Speaker
Description
Learning the hierarchy of graphs is relevant in a variety of domains, as they are commonly used to express the chronological interactions in data structures. One application is in Flavor Physics, as the natural representation of a particle decay process is a rooted tree graph.
Analyzing collision events involving missing particles or neutrinos requires knowledge of the full decay tree. However, the experimental reality is that only part of the tree can be measured, as heavy particles produced in the collisions decay rapidly. This continues with additional intermediate decays until the daughter particles of these decay chains, referred to as final state particles, are stable enough to reach the detector. In the tree graph structure these represent the leaf nodes. The challenge is then to reconstruct the tree graph structure using only the available information of the final state particles, resulting in a large combinatorial complexity as they can often number over 20 particles.
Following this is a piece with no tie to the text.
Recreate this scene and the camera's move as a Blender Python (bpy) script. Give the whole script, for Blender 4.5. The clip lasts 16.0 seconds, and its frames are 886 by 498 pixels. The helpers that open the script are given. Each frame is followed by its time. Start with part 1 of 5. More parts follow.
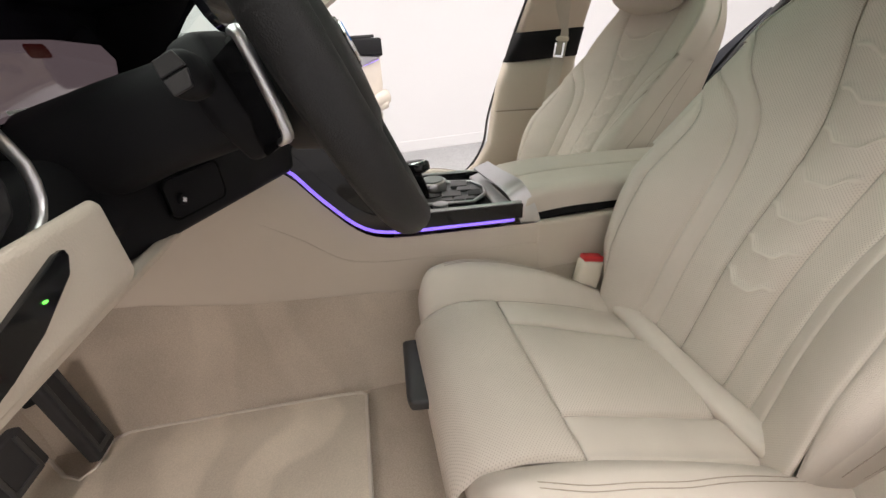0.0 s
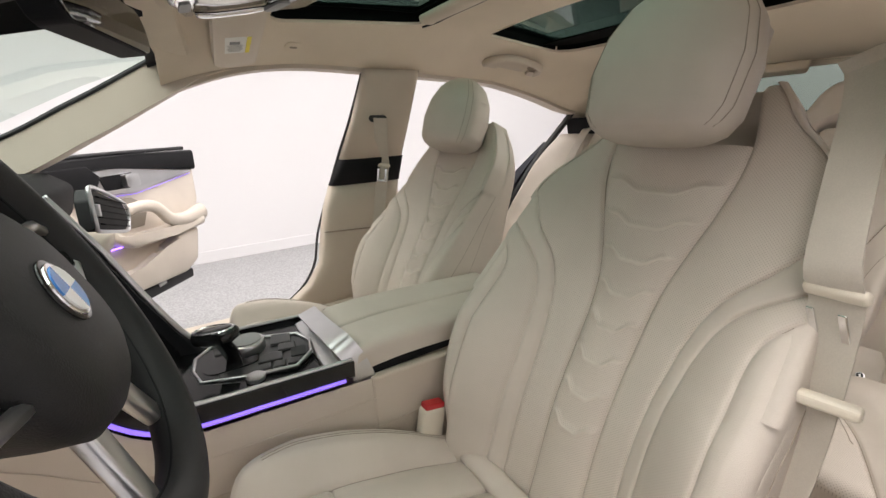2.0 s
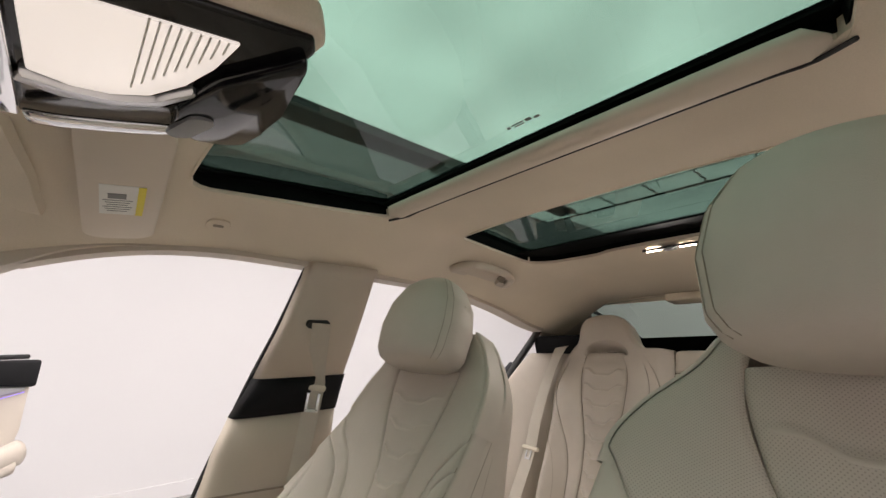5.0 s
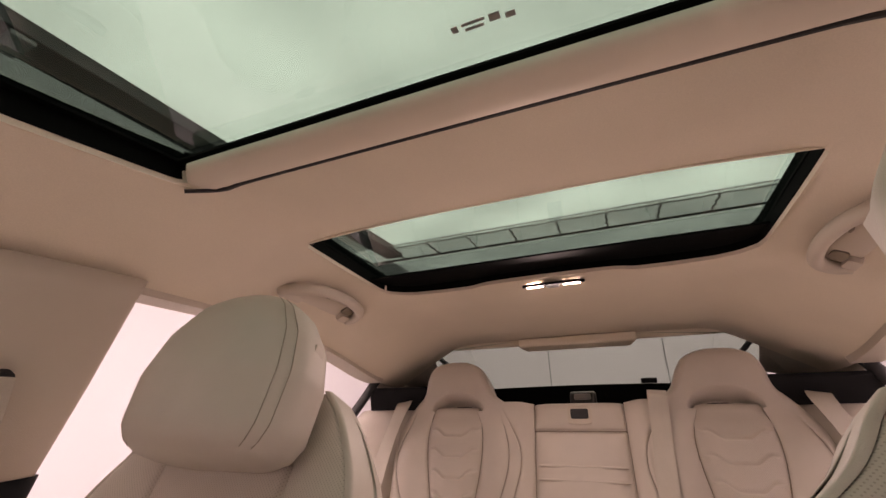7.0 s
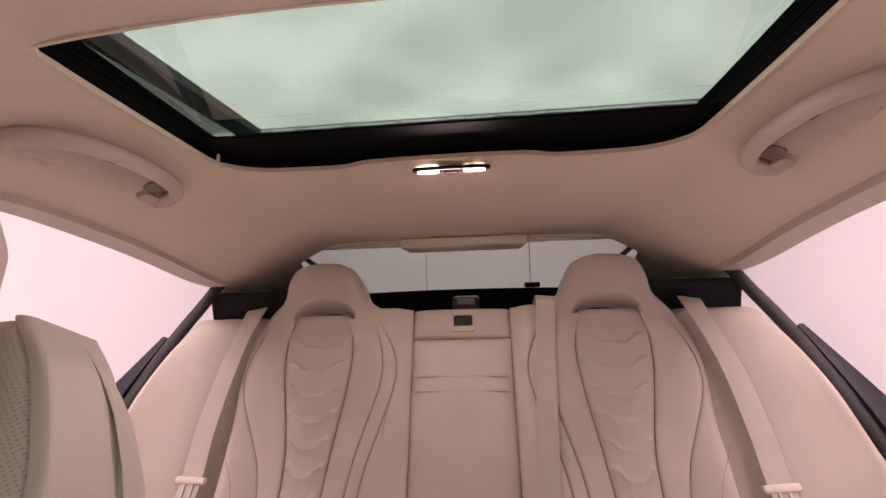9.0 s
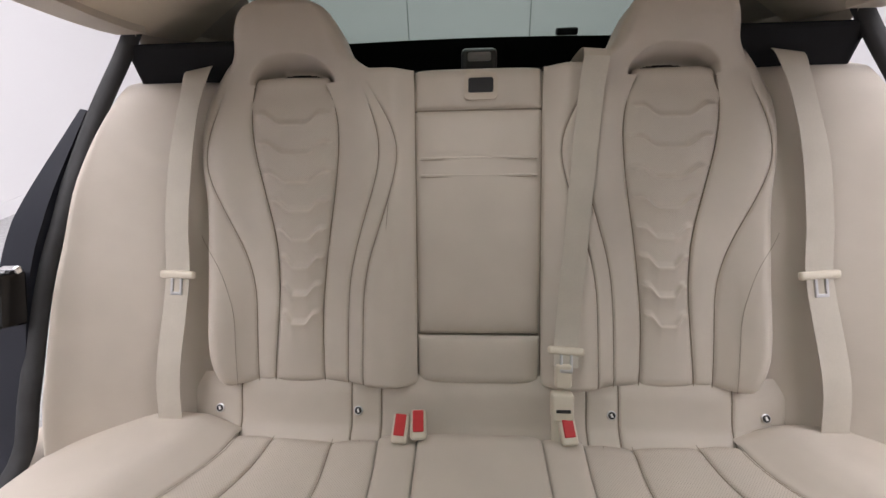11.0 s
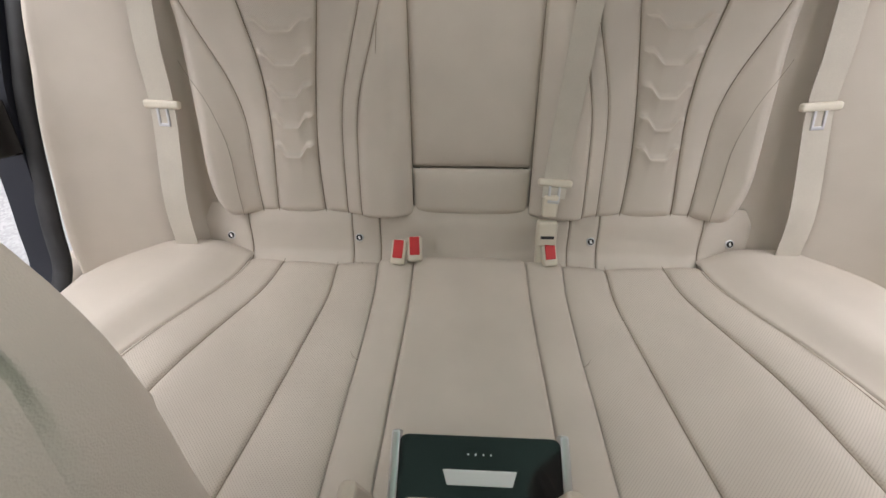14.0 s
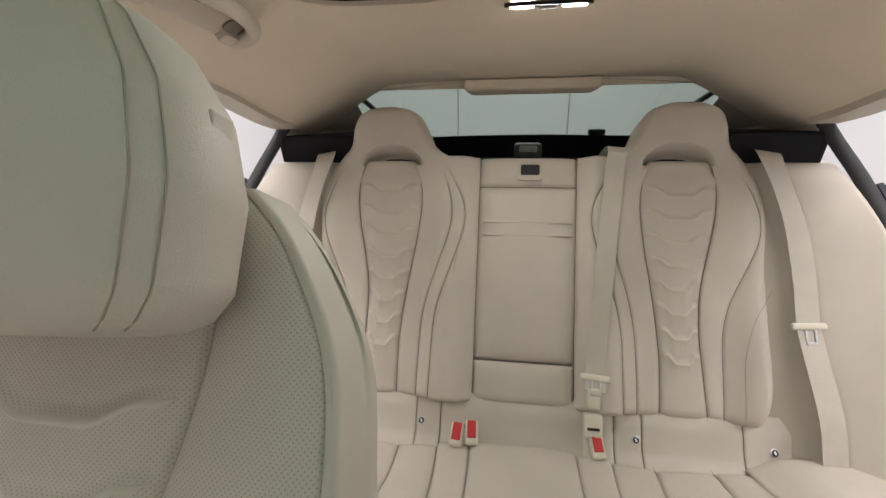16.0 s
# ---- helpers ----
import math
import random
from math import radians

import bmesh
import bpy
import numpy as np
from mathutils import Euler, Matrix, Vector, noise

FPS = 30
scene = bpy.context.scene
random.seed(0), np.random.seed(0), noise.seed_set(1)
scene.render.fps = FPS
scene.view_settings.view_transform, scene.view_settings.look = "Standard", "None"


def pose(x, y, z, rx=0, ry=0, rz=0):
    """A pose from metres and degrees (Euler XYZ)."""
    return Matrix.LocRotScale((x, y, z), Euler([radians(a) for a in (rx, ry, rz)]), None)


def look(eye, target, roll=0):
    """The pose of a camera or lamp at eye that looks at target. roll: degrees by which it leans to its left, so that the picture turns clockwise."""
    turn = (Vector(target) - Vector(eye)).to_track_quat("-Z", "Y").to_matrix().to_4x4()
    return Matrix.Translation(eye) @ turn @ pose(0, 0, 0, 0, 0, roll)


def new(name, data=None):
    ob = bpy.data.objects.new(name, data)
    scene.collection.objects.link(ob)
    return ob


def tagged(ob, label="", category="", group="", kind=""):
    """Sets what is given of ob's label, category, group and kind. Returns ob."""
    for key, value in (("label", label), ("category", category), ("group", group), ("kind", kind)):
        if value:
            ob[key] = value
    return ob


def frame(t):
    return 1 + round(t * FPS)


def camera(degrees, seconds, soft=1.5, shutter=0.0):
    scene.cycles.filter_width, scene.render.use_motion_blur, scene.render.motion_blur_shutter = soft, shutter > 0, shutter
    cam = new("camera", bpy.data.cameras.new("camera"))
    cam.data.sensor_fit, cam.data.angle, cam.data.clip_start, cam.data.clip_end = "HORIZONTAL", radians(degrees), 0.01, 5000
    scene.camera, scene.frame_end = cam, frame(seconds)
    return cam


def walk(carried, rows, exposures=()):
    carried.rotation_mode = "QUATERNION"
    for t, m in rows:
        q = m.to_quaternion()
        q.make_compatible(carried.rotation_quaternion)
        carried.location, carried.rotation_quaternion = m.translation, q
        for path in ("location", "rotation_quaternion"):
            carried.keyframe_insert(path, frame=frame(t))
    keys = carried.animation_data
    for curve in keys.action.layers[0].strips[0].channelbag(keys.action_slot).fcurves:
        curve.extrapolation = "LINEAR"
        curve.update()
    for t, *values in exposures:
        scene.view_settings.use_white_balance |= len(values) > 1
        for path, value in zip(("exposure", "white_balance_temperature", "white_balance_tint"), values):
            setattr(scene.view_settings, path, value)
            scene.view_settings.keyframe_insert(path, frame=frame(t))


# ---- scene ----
cam = camera(94.1, 16.0)
PATH = [
    (0, (-0.814, 1.426, 0.949), (0.951, 1.145, 0.052), -5.5),
    (0.5, (-0.796, 1.423, 0.955), (0.929, 0.889, 0.095), -5.0),
    (1, (-0.773, 1.406, 0.965), (0.913, 0.668, 0.181), -4.3),
    (1.5, (-0.752, 1.376, 1.006), (0.892, 0.472, 0.316), -3.2),
    (2, (-0.738, 1.355, 1.043), (0.884, 0.328, 0.482), -2.5),
    (2.5, (-0.721, 1.341, 1.063), (0.896, 0.244, 0.638), -2.4),
    (3, (-0.691, 1.327, 1.082), (0.924, 0.178, 0.814), -1.9),
    (3.5, (-0.646, 1.310, 1.085), (0.965, 0.130, 0.985), -2.0),
    (3.7, (-0.632, 1.302, 1.085), (0.979, 0.117, 1.062), -2.0),
    (5.8, (-0.232, 1.149, 1.0), (0.994, -0.295, 1.641), -1.7),
    (6, (-0.203, 1.129, 1.016), (0.945, -0.376, 1.664), -1.8),
    (6.5, (-0.155, 1.088, 1.043), (0.768, -0.56, 1.7), -2.0),
    (7, (-0.114, 1.019, 1.052), (0.575, -0.744, 1.698), -1.9),
    (7.5, (-0.09, 0.957, 1.059), (0.395, -0.886, 1.666), -2.0),
    (8, (-0.08, 0.903, 1.066), (0.258, -0.994, 1.603), -1.8),
    (8.2, (-0.077, 0.879, 1.065), (0.215, -1.04, 1.547), -1.7),
    (10.3, (0.009, 0.638, 1.078), (0.14, -1.279, 0.525), -2.0),
    (10.5, (0.018, 0.615, 1.081), (0.141, -1.262, 0.402), -1.8),
    (11, (0.02, 0.578, 1.066), (0.14, -1.19, 0.137), -2.0),
    (11.5, (0.021, 0.555, 1.05), (0.134, -1.059, -0.127), -2.2),
    (12, (0.017, 0.547, 1.044), (0.127, -0.925, -0.305), -2.4),
    (12.5, (0.01, 0.54, 1.039), (0.115, -0.803, -0.44), -2.7),
    (13, (0.008, 0.533, 1.034), (0.105, -0.719, -0.523), -2.6),
    (13.5, (0.013, 0.548, 1.029), (0.109, -0.66, -0.562), -2.7),
    (14, (0.014, 0.603, 1.062), (0.111, -0.699, -0.453), -2.1),
    (14.5, (0.018, 0.652, 1.09), (0.133, -0.852, -0.224), -1.6),
    (15, (0.033, 0.711, 1.1), (0.18, -0.977, 0.037), -1.1),
    (15.5, (0.043, 0.771, 1.116), (0.257, -1.044, 0.304), -1.1),
    (16, (0.054, 0.823, 1.102), (0.345, -1.062, 0.502), -0.8),
]
EXPO = [(0.0, 0.60, 6750, 14), (1.0, 0.60, 6750, 14), (2.0, 0.60, 6700, 14), (2.5, 0.57, 6700, 14), (3.7, 0.44, 6700, 14), (5.8, 0.40, 6950, 19), (6.0, 0.42, 7000, 20), (7.0, 0.57, 7950, 43), (8.0, 0.59, 8150, 63), (8.2, 0.59, 8150, 63), (10.3, 0.64, 6330, 18), (11.5, 0.59, 6330, 17), (12.0, 0.58, 6350, 16), (13.3, 0.73, 6300, 15), (14.5, 0.67, 6300, 13), (15.0, 0.63, 6400, 13), (15.5, 0.73, 6500, 13), (16.0, 0.83, 6550, 13)]
walk(cam, [(t, look(eye, target, roll)) for t, eye, target, roll in PATH], EXPO)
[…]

The reconstruction algorithm must therefore learn and apply physical laws to predict the number and hierarchy of intermediate parent particles.
To learn the decay tree graph structure from these available sets of leaf nodes, we introduce an approach to encode the entire structure of the rooted trees as a lowest common ancestor generation matrix. We use a graph neural network, namely a neural message passing mechanism, which considers relations between the leaf nodes. This method is then applied to simulated collision data of the Belle II experiment to evaluate the efficiency of this approach compared to the existing reconstruction algorithm.
Significance
We offer a novel approach to deal with scenarios where the structure of the rooted tree graph representing a particle decay is unknown. Namely, we demonstrate a method of encoding the entire decay tree structure into a single matrix which relies on minimal assumptions about the number of intermediate particles. As far as the authors are aware, this is the first time a single training target for applying machine learning methods has been shown, allowing for a single, end-to-end-trained solution for particle decay reconstruction.